>> BEGIN RECORDS FOR THIS TASK
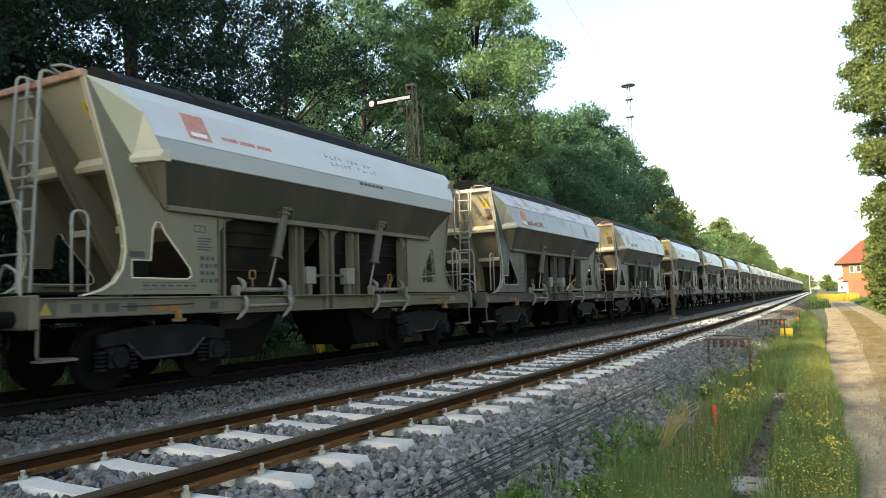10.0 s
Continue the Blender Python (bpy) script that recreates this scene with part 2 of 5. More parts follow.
M_RUST = surface("rusty_iron", (0.080, 0.038, 0.022), (0.048, 0.024, 0.015), 0.8, metal=0.1, scale=9, fine=70)
M_FRAME_IRON = surface("brown_frame_iron", (0.050, 0.036, 0.025), (0.030, 0.021, 0.015), 0.8, scale=9, fine=70)
M_RED = surface("red_plastic", (0.70, 0.05, 0.03), (0.60, 0.05, 0.03), 0.45, scale=9, fine=60, bump=0.02)
M_BARK = surface("rough_bark", (0.026, 0.022, 0.018), (0.016, 0.013, 0.0105), 0.95, scale=4, fine=30, bump=0.7, dist=0.03, stretch=(3, 3, 0.6))
M_BRICK = surface("red_brick", (0.32, 0.125, 0.062), (0.25, 0.095, 0.048), 0.85, scale=1.5, fine=12, bump=0.2)
M_TILE = surface("red_roof_tile", (0.20, 0.058, 0.034), (0.15, 0.044, 0.028), 0.8, scale=1.5, fine=14, bump=0.3)
M_GLASS = surface("dark_window_pane", (0.06, 0.07, 0.085), (0.09, 0.10, 0.11), 0.15, scale=2, fine=10, bump=0.0)
M_TOWER = surface("pale_blue_tower_steel", (0.13, 0.18, 0.25), (0.10, 0.14, 0.20), 0.6, scale=3, fine=20)
# Bed below the train: soot plus the train's shade, both in the colour.
M_OLD_BED = surface("sooty_shaded_ballast_bed", (0.016, 0.0145, 0.0135), (0.010, 0.009, 0.008), 0.95, scale=12, fine=40, bump=0.8, dist=0.04, spec=0.06)
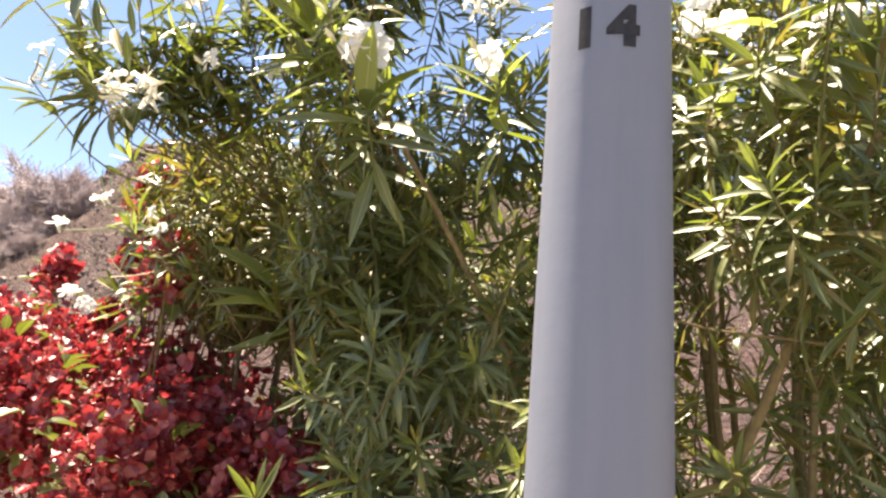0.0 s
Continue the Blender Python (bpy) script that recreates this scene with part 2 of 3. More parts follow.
def crest(az):
    """Elevation in degrees of the skyline that the hill makes towards az (degrees to the right of +y)."""
    return float(np.interp(az, [-120, -80, -50, -41.5, -38, -35.5, -33.3, -30.8, -27, -24, -20.5, -18, -16.4, -12, -6, 10, 30, 60, 90, 130],
                           [0, 4, 8.5, 10.3, 12.5, 14.8, 17.3, 18.6, 19.7, 20.7, 20.8, 19.7, 18.8, 19.0, 19.3, 18.0, 17.2, 17.1, 10, 0]))


def ground_height(x, y):
    r = math.hypot(x - HX, y - HY)
    az = math.degrees(math.atan2(x - HX, y - HY))
    el = crest(az)
    if r < 2.0:
        z = 0.0
    else:
        top = HZ + RIDGE * math.tan(radians(el))
        top = max(top - HZ, 0) if el < 3 else top
        u = (r - 2.0) / (RIDGE - 2.0)
        if u < 1:
            z = top * (u ** 0.92)
        else:
            back = max(el - 2.6, 0.0) if el > 3 else 0.0
            far = HZ + min(r, 320.0) * math.tan(radians(back)) if back else 0.0
            w = min((u - 1) / 0.35, 1.0)
            z = top * (1 - w) + far * w if back else top * (1 - w)
        g = min((r - 2.0) / 3.0, 1.0) * min(el / 6.0, 1.0)
        v = Vector((x, y, 0))
        z += g * (0.20 * noise.fractal(v * 0.45, 1.0, 2.0, 4) + 0.12 * noise.fractal(v * 2.1 + Vector((7, 3, 0)), 1.0, 2.0, 3))
    return z


def build_ground():
    rad = np.concatenate([np.linspace(0.4, 2.0, 5), np.linspace(2.3, 17.0, 62), np.geomspace(18.5, 3200.0, 34)])
    azs = np.concatenate([np.arange(-180, -50, 6.0), np.arange(-50, 75, 0.9), np.arange(75, 180, 6.0)])
    h = Heap()
    verts = [(HX, HY, 0)]
    for r in rad:
        for a in azs:
            x, y = HX + r * math.sin(radians(a)), HY + r * math.cos(radians(a))
            verts.append((x, y, ground_height(x, y)))
    n = len(azs)
    faces = []
    for j in range(n):
        faces.append((0, 1 + (j + 1) % n, 1 + j))
    for i in range(len(rad) - 1):
        for j in range(n):
            k = (j + 1) % n
            faces.append((1 + i * n + j, 1 + i * n + k, 1 + (i + 1) * n + k, 1 + (i + 1) * n + j))
    ob = new("ground", mesh_of("ground", verts, faces, SOIL, smooth=True))
    return tagged(ob, "dry stony brown hillside sloping up to a ridge", "ground", kind="structure")


build_ground()
rng = np.random.default_rng(7)


def on_hill(az, r):
    x, y = HX + r * math.sin(radians(az)), HY + r * math.cos(radians(az))
    return np.array([x, y, ground_height(x, y)])


def rock_mesh(seed):
    bm = bmesh.new()
    bmesh.ops.create_icosphere(bm, subdivisions=2, radius=1.0)
    for v in bm.verts:
        k = 1 + 0.55 * noise.noise(v.co * 1.1 + Vector((seed * 3.1, 0, 0))) + 0.2 * noise.noise(v.co * 2.7 + Vector((0, seed * 2.0, 0)))
        v.co = Vector((v.co.x * 1.15, v.co.y * 0.85, v.co.z * 0.6)) * k
    me = bpy.data.meshes.new("rock")
    bm.to_mesh(me)
    bm.free()
    me.materials.append(ROCK)
    return me


ROCKS = [rock_mesh(s) for s in range(6)]


def rocks():
    for i in range(170):
        az, r = rng.uniform(-46, 8), RIDGE - abs(rng.normal(0, 1)) * 3.6
        if i % 3 == 0:
            az, r = rng.uniform(-38, -14), RIDGE + rng.uniform(-0.9, 0.2)
        if i >= 162:
            az, r = rng.uniform(-31, -24), rng.uniform(5.9, 6.9)
        elif r < 8.5:
            continue
        p = on_hill(az, r)
        s = rng.uniform(0.04, 0.11) if i % 6 else rng.uniform(0.14, 0.30)
        ob = new("rock", ROCKS[i % 6])
        ob.matrix_basis = pose(p[0], p[1], p[2] + 0.15 * s, rng.uniform(-20, 20), rng.uniform(-20, 20), rng.uniform(0, 360)) @ Matrix.Diagonal((s, s, s, 1))
        tagged(ob, "weathered angular brown rock on the dry slope", "rock", "rocks on the slope")


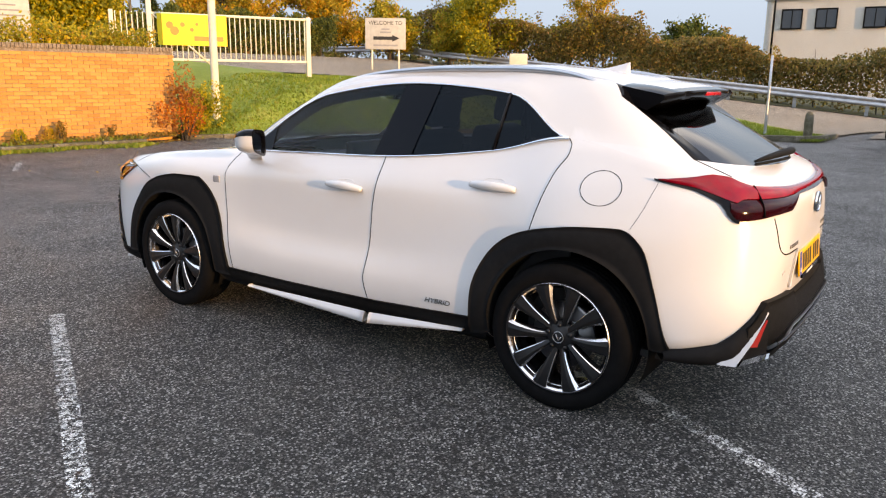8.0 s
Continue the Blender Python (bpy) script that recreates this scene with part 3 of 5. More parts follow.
# tail: bumper, trims, plate, badges
top = [(-0.72, 0.470), (-0.635, 0.566), (-0.36, 0.562), (-0.330, 0.546), (0.330, 0.546), (0.36, 0.562), (0.635, 0.566), (0.72, 0.470)]
bumper = cpart("rear_bumper", patch(rh, top, [(-0.72, 0.340), (-0.62, 0.330), (-0.48, 0.322), (0.48, 0.322), (0.62, 0.330), (0.72, 0.340)], 110, 10, 0.028, 0.03, bulge=0.012), M_PLASTIC, "black plastic rear bumper")
for s in (1, -1):
    ct = resample([(0.868, -1.795, 0.355), (0.855, -1.87, 0.370), (0.828, -1.95, 0.386), (0.802, -1.995, 0.398), (0.765, -2.045, 0.440), (0.705, -2.100, 0.505), (0.640, -2.132, 0.562)], 26)
    cb = resample([(0.872, -1.795, 0.312), (0.860, -1.87, 0.314), (0.838, -1.95, 0.317), (0.812, -1.998, 0.320), (0.784, -2.052, 0.322), (0.730, -2.105, 0.322), (0.640, -2.150, 0.322)], 26)
    rows = [[tuple((a * (1 - t) + b * t + np.array((0.012, -0.010, 0)) * math.sin(math.pi * t)) * (s, 1, 1)) for t in np.linspace(0, 1, 6)] for a, b in zip(ct, cb)]
    rows = [[tuple(np.array(r[0]) - (s * 0.03, -0.03, 0))] + r + [tuple(np.array(r[-1]) - (s * 0.10, -0.06, 0))] for r in rows]
    part("bumper_corner", mesh("bumper_corner", *strip(rows), M_PLASTIC), bumper)

    def plate_on(outer, inner, depth=0.03):
        """A thin tapered plate between two edges, with its sides turned in."""
        o, q = resample(outer, 10), resample(inner, 10)
        back = np.array((-0.7, 0.7, 0)) * depth
        return strip([[tuple((p + d) * (s, 1, 1)) for p, d in ((a, back), (a, 0), (b, 0), (b, back))] for a, b in zip(o, q)])

    part("corner_trim", mesh("corner_trim", *plate_on([(0.645, -2.140, 0.532), (0.732, -2.094, 0.434), (0.820, -2.004, 0.326)], [(0.643, -2.146, 0.522), (0.740, -2.116, 0.418), (0.800, -2.070, 0.323)]), M_TRIMSILVER, False), bumper, "silver corner trim")
    part("reflector", mesh("reflector", *plate_on([(0.656, -2.142, 0.498), (0.746, -2.106, 0.398)], [(0.650, -2.146, 0.494), (0.715, -2.128, 0.395)]), M_REFLECT, False), bumper, "red reflector")
    part("corner_blade", mesh("corner_blade", *plate_on([(0.776, -2.092, 0.350), (0.640, -2.164, 0.356)], [(0.795, -2.080, 0.325), (0.655, -2.164, 0.336)], 0.04), M_CHROME, False), bumper, "chrome blade under the reflector")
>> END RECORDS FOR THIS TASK
→ **GIVEN TASK**: Pull out every line of the records above that contains the word "script".

→ **RESPONSE TO THE TASK**:
Continue the Blender Python (bpy) script that recreates this scene with part 2 of 5. More parts follow.
Continue the Blender Python (bpy) script that recreates this scene with part 2 of 3. More parts follow.
Continue the Blender Python (bpy) script that recreates this scene with part 3 of 5. More parts follow.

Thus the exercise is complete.